Malaysia is wonderful. I fell in love instantly, and every passing day proves further that this country is great.
Getting here, however, was not so great. What should have been a few hours' trip turned into a whole day of headaches. We took a minibus from Ao Nang to Hat Yai, a southern Thai jumping-off point into Malaysia. We made fairly good time to Hat Yai, but spent another hour literally driving around in circles before finally getting dropped off at the bus station. Catching the bus to the border town of Pedang Besar was easy enough, except that bus too then spent another hour driving around the city, picking up dozens of people and blasting horrific karaoke music videos at max volume (actually that part was awesome). Finally, we got dropped off at the border, which turned out to be this weird toll-booth looking thing. We got stamped out by Thai immigration, but poor Charley didn't realize he overstayed his Thai visa by a day, so he had to pay a hefty fee. But no matter. After marching through the Thai border, we walked about a half mile down the road (no sidewalks... apparently no one actually walks through this border), got stamped through by the Malaysia dudes (as they blasted Michael Jackson's "Rock With You"... what?) and had to walk another half mile to the actual town. At this point it was about 9pm. After considering hitchhiking, we finally sucked it up and paid to take a cab to the nearest city with accomodation available, the state capital of Kangar.
As luck would have it, there was no accomodation available anywhere in Kangar. We sat at a nearby Chinese restaurant sulking and weighing our options, and by some miracle met a fellow foreigner who directed us to a homestay down the road. The room had a decidedly skanky bathroom and cockroaches the size of my hand crawling up the wall, but it was still a blessing in rather hefty disguise. The next day we moved to a nice, clean hotel down the road and everything has been great since.

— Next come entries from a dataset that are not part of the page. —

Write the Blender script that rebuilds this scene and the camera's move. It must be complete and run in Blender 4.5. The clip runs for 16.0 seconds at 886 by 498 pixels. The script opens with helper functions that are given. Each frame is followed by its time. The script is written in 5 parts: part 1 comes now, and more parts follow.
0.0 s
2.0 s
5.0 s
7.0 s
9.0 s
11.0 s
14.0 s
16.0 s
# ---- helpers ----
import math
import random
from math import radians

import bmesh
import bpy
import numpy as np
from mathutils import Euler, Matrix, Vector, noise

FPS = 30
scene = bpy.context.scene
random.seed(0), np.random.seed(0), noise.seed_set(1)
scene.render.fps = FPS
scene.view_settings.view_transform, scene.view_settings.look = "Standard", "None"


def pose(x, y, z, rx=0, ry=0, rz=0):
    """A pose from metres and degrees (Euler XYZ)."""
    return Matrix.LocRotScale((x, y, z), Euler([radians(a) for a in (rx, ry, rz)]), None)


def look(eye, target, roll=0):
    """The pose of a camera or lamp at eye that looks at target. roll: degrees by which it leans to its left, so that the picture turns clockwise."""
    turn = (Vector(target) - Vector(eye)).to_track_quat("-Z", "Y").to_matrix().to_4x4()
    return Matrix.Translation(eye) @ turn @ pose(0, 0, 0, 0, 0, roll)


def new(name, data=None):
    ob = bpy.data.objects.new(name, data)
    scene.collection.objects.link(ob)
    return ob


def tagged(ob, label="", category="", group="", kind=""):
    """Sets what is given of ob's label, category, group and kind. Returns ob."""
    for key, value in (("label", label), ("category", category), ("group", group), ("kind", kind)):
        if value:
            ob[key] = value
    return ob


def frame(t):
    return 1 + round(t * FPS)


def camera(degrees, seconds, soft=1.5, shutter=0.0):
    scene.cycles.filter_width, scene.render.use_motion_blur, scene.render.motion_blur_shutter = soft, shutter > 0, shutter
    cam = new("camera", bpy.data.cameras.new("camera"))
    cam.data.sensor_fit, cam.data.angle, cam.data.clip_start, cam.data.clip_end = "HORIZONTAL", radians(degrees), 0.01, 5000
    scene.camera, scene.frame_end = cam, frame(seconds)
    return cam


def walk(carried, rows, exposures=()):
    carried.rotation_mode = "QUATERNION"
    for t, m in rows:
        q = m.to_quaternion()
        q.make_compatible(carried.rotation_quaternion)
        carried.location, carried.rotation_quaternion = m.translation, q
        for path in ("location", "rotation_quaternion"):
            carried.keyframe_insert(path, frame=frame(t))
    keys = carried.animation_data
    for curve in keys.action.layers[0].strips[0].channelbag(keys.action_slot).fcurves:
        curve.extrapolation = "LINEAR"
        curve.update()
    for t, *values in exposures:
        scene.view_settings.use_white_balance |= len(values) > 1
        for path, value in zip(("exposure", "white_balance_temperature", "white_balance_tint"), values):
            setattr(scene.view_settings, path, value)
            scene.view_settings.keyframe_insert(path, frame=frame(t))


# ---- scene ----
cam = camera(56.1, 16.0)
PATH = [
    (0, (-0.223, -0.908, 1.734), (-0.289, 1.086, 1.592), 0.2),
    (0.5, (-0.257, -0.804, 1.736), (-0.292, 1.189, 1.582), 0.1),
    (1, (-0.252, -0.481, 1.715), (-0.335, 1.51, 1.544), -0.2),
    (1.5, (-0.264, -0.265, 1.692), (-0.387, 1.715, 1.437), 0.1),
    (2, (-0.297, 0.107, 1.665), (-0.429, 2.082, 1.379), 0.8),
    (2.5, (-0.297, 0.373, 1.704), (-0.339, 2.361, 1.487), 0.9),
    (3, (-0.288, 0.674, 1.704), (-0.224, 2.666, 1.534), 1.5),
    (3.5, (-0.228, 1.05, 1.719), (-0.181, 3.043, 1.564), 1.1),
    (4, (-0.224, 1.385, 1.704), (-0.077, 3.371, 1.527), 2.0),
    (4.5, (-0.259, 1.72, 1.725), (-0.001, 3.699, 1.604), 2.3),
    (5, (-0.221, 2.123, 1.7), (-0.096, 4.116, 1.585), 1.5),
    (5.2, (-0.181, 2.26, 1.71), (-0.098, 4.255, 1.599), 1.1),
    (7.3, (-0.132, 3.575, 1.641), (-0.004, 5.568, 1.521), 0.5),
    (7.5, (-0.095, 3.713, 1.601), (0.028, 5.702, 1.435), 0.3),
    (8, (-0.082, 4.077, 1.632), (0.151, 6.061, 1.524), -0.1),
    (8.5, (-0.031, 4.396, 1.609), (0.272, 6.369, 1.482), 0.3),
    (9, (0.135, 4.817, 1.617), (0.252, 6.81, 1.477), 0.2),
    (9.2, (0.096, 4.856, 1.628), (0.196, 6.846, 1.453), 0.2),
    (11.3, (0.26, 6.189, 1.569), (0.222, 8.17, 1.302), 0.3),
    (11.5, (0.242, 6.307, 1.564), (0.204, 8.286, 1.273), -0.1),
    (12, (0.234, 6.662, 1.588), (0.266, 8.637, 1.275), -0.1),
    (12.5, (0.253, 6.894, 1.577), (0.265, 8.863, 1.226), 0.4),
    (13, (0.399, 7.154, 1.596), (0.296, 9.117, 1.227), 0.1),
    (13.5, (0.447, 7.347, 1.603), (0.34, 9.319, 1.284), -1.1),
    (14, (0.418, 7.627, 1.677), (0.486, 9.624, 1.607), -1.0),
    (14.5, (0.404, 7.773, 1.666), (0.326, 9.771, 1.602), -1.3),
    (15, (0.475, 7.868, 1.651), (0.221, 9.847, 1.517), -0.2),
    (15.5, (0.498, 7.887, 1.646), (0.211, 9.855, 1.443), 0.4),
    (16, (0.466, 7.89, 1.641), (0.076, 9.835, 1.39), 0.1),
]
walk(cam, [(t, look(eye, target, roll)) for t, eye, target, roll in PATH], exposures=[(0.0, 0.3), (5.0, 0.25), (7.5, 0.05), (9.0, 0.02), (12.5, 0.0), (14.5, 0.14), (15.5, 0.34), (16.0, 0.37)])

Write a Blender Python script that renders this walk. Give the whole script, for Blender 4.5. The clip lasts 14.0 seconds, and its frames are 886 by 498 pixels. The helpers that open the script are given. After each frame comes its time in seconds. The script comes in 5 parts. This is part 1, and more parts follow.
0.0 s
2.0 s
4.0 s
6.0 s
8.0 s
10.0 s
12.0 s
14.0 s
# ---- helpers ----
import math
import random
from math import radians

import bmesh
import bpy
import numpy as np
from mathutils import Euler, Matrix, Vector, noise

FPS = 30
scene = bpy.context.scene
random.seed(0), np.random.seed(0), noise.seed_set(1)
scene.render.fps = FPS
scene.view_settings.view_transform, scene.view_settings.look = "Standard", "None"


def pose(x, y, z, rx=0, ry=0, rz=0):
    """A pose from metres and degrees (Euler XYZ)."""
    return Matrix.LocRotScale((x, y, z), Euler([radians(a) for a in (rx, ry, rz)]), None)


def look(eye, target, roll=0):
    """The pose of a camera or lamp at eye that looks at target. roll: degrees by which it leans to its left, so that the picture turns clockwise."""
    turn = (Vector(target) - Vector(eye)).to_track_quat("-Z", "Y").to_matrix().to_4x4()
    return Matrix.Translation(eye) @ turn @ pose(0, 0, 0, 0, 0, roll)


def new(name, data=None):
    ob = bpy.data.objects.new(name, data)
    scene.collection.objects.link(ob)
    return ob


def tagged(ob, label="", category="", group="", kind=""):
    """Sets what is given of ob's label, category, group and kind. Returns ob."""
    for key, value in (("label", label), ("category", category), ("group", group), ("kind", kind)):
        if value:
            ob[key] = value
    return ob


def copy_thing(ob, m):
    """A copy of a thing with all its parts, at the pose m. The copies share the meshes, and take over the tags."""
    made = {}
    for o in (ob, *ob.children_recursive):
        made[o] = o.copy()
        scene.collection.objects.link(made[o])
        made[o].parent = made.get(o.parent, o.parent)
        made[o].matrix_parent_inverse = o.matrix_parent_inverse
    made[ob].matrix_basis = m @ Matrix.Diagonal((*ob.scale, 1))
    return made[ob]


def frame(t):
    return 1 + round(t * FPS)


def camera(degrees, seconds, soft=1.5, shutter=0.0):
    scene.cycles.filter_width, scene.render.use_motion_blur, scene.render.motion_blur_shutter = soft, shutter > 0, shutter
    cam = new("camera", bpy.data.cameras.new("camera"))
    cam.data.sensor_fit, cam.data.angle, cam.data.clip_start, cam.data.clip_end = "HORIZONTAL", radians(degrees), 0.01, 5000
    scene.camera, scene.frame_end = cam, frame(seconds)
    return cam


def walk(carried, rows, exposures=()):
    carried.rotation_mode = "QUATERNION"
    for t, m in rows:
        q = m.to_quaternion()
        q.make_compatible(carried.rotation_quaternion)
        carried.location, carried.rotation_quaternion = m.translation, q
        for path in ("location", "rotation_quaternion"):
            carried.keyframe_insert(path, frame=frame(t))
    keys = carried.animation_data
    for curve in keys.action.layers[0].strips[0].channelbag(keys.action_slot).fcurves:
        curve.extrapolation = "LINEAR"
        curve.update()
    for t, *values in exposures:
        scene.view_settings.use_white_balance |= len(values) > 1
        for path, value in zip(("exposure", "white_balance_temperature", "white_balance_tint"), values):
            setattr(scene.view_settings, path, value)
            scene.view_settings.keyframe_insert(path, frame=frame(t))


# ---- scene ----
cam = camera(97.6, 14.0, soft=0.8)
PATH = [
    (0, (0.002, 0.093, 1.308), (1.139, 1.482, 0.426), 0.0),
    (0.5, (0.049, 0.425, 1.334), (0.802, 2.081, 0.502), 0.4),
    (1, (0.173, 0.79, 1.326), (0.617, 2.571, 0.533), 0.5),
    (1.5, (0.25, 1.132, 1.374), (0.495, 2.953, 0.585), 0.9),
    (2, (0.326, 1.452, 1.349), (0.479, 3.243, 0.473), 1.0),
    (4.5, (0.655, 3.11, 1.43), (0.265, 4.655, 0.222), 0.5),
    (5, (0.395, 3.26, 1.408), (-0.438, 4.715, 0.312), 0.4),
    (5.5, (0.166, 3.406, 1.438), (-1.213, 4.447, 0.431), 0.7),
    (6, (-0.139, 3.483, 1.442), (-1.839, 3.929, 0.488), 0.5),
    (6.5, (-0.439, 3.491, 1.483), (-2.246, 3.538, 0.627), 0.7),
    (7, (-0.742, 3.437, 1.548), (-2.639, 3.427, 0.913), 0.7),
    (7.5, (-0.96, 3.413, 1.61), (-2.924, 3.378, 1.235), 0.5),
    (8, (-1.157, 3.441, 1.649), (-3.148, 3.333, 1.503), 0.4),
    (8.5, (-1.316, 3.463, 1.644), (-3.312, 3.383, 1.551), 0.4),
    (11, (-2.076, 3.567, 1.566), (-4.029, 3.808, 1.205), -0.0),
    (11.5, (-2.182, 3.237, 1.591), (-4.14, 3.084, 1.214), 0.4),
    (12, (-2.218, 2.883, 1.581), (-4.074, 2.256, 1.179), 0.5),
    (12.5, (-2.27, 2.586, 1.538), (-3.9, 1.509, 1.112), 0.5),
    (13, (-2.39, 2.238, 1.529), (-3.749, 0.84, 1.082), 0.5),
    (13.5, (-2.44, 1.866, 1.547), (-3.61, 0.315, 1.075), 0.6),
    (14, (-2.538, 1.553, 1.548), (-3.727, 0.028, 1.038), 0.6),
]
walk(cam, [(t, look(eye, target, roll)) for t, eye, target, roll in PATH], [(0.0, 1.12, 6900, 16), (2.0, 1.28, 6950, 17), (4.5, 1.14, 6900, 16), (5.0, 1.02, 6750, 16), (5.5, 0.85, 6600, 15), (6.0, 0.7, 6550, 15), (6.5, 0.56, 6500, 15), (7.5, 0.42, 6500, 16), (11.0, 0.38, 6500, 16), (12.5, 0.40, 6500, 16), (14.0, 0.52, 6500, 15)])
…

Kangar, as it turns out, is completely off the tourist track, which has made it an absolutely lovely place to visit. Malaysian people have been unbelievably friendly and gracious, stopping to wave and smile and honk at us, the only white folks in town. It's gotten to the point where we can't walk down the street without someone that we've met in the last few days stopping to laugh and smile and wish us well. Like elsewhere in Malaysia, Kangar is home to an eclectic mix of Chinese Buddhists, Thai and Malaysian Muslims, some Indian Hindus, and even a few Christians, all living together in one big happy coexistence. It also makes for some out-of-this-world food choices. We've been welcomed with wide open arms, and everyone expresses a genuine interest in where we're from, how we like Malaysia (we love it!), what we think of Bush (we hate him!, and not just in our mouths but in our hearts, as one Muslim asked), and where we're off to next (Indonesia!).
And, of course, the rock climbing has continued. We've been going to a crag that's about 8km away from here, confounding the cab drivers with our assortment of beaners, slings, and other strange looking gear of all shapes and sizes. At the crag, we met yet another group of intensely friendly and fun Malaysians, who were kind enough to give us all a ride back to town 2 days in a row. But after two days, we're done here, and later this afternoon are headed to the island of Penang before jumping off the Indonesia.